An argument I’ve been making for a few years now is about a certain piece of technology that we should have by now but don’t. It’s 2015, and we’ve launched a handful of human beings toward the moon and brought them back, harnessed the power of the atom to flash-murder a few hundred thousand people at once, and cured smallpox. Science really has no limits.
No, I’m not talking about hoverboards or self-lacing shoes or even flying cars.

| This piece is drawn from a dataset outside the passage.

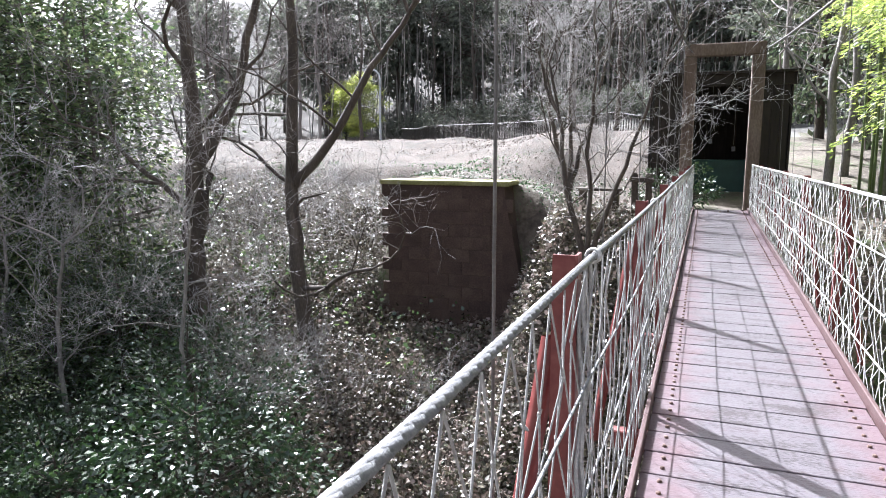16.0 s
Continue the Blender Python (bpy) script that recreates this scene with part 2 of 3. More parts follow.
M_FENCE = noisy("fence_paint", [(0.3, (0.02, 0.018, 0.016)), (0.7, (0.05, 0.042, 0.036))], 5, 40, 0.6, 0.2)

def worn_middle(m, paint):
    """Old paint left along both sides of the planks, trodden away in the middle."""
    n, l = m.node_tree.nodes, m.node_tree.links
    b = n["Principled BSDF"]
    old = b.inputs["Base Color"].links[0].from_socket
    tc, sep = n.new("ShaderNodeTexCoord"), n.new("ShaderNodeSeparateXYZ")
    l.new(tc.outputs["Object"], sep.inputs[0])
    ab = n.new("ShaderNodeMath")
    ab.operation = "ABSOLUTE"
    l.new(sep.outputs["X"], ab.inputs[0])
    geo, no = n.new("ShaderNodeNewGeometry"), n.new("ShaderNodeTexNoise")
    no.inputs["Scale"].default_value = 7.0
    no.inputs["Detail"].default_value = 6
    l.new(geo.outputs["Position"], no.inputs["Vector"])
    ma = n.new("ShaderNodeMath")
    ma.operation = "MULTIPLY_ADD"
    ma.inputs[1].default_value = 0.55
    l.new(no.outputs["Fac"], ma.inputs[0])
    l.new(ab.outputs[0], ma.inputs[2])
    mask = n.new("ShaderNodeMapRange")
    mask.inputs["From Min"].default_value, mask.inputs["From Max"].default_value = 0.52, 0.74
    mask.inputs["To Max"].default_value = 0.55
    l.new(ma.outputs[0], mask.inputs["Value"])
    mix = n.new("ShaderNodeMix")
    mix.data_type = "RGBA"
    mix.inputs["B"].default_value = (*paint, 1)
    l.new(mask.outputs[0], mix.inputs["Factor"])
    l.new(old, mix.inputs["A"])
    l.new(mix.outputs["Result"], b.inputs["Base Color"])


worn_middle(M_PLANK, (0.095, 0.046, 0.055))

# ---------- mesh helpers ----------
rng = np.random.default_rng(7)


def mesh_np(name, V, F, mat, smooth=False):
    """A mesh from an array of vertices and an array of faces, all with as many corners."""
    V, F = np.asarray(V, np.float32), np.asarray(F, np.int32)
    me = bpy.data.meshes.new(name)
    me.vertices.add(len(V))
    me.vertices.foreach_set("co", V.ravel())
    k = F.shape[1]
    me.loops.add(F.size)
    me.loops.foreach_set("vertex_index", F.ravel())
    me.polygons.add(len(F))
    me.polygons.foreach_set("loop_start", np.arange(len(F), dtype=np.int32) * k)
    me.update(calc_edges=True)
    me.validate()
    me.materials.append(mat)
    if smooth:
        me.polygons.foreach_set("use_smooth", np.ones(len(F), bool))
    return me


def tubes(P0, P1, R0, R1, k=4):
    """Separate tapered tubes from P0 to P1."""
    P0, P1 = np.asarray(P0, float), np.asarray(P1, float)
    n = len(P0)
    R0, R1 = np.broadcast_to(R0, n), np.broadcast_to(R1, n)
    d = P1 - P0
    d = d / (np.linalg.norm(d, axis=1, keepdims=True) + 1e-9)
    ref = np.where(np.abs(d[:, 2:3]) > 0.9, [[1.0, 0, 0]], [[0, 0, 1.0]])
    u = np.cross(d, ref)
    u /= np.linalg.norm(u, axis=1, keepdims=True) + 1e-9
    v = np.cross(d, u)
    a = np.arange(k) * 2 * np.pi / k
    ring = u[:, None] * np.cos(a)[None, :, None] + v[:, None] * np.sin(a)[None, :, None]
    V = np.concatenate([P0[:, None] + ring * R0[:, None, None], P1[:, None] + ring * R1[:, None, None]], 1).reshape(-1, 3)
    i = np.arange(k)
    j = (i + 1) % k
    F = np.stack([i, j, j + k, i + k], 1)[None] + (np.arange(n) * 2 * k)[:, None, None]
    return V, F.reshape(-1, 4)


def pipe(points, radii, k=8):
    """One tapered tube along a line of points."""
    P = np.asarray(points, float)
    n = len(P)
    R = np.broadcast_to(radii, n)
    T = np.gradient(P, axis=0)
    T /= np.linalg.norm(T, axis=1, keepdims=True) + 1e-9
    ref = np.array([1.0, 0.13, 0]) if abs(T[0][2]) > 0.8 else np.array([0, 0.05, 1.0])
    u = np.cross(T, ref)
    u /= np.linalg.norm(u, axis=1, keepdims=True) + 1e-9
    v = np.cross(T, u)
    a = np.arange(k) * 2 * np.pi / k
    V = (P[:, None] + (u[:, None] * np.cos(a)[None, :, None] + v[:, None] * np.sin(a)[None, :, None]) * R[:, None, None]).reshape(-1, 3)
    i = np.arange(k)
    j = (i + 1) % k
    F = (np.stack([i, j, j + k, i + k], 1)[None] + (np.arange(n - 1) * k)[:, None, None]).reshape(-1, 4)
    return V, F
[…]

Driving along a windy, hilly road in the rain last night, I came across what is essentially my driving nightmare scenario. I see, for just a split second, a deer on the road ahead in my lane, before the guy coming toward me also sees the deer. His reaction is to put on his high beams. The deer instantly vanishes, drowned out by the light I’m trying to see through. If I’d blinked in that second, I would just have though it was some random jerk with his brights on, and plowed merrily into the deer that was apparently quite pleased to wander in traffic.
My point here is why did this scenario have to happen? With all of the advancement in vehicle technology – GPS navigation – fuel economy, impact safety, handling, etc. – why is it that we don’t have night vision? Why do we need anything other than running lights for safety? At night, in the rain, the lines on the road practically disappear. Why doesn’t my windshield compensate for this? I’d rather see that deer in green than have it come flying through my windshield.
And yeah, I understand cost. But I can guarantee you that all of the aforementioned technology that we already have was developed at significant cost, yet is now considered standard.
So get on it, science. Imagine all of the light pollution we could cut out if we didn’t have 250 million sets of headlights on the road.